There are a few examples of doing less of something to get more of another. “Bill Gates didn’t finish college, so why does anyone need college?” On average, it still remains true that by a large margin, most people with college degrees earn more than people without. “Amazon is hugely profitable and there’s plenty of stories about how they don’t treat warehouse people right.” No argument there, but most places can’t treat people as expendable and just because you can, doesn’t mean you should. Additionally, just because one data point exists doesn’t make all the other data obsolete.


For most companies, most organizations, employee turnover is expensive. It costs money, it costs institutional memory, and it costs cultural capital. Why would we not work as hard as possible to ensure the employees stay as long as possible while contributing in meaningful ways? Why not be loyal to the employee who is then, in turn, loyal to the company?

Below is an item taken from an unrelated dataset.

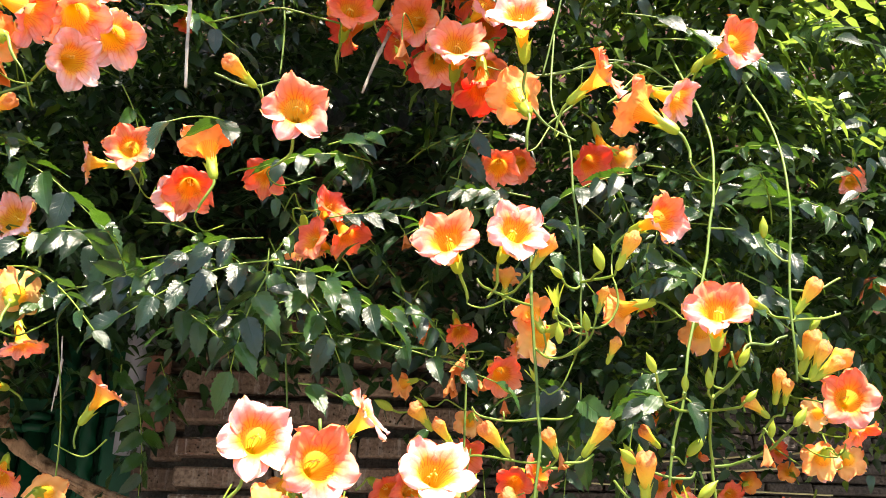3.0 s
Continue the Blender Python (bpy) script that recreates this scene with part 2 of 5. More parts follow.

The way “loyalty” has been used should be retired. If the employer-employee relationship is no longer sustainable for some reason, it should be acceptable to make a change. Some employers declare the relationship unsustainable at the first sign of trouble. As long as this portion of the equation exists, there is no need to discuss loyalty.


For employers and employees who work at creating an engaging culture, the outcome will be longer, stronger, and more beneficial relationships. When these descriptors are accurate and meaningful, it just may be argued that what has been established is loyalty.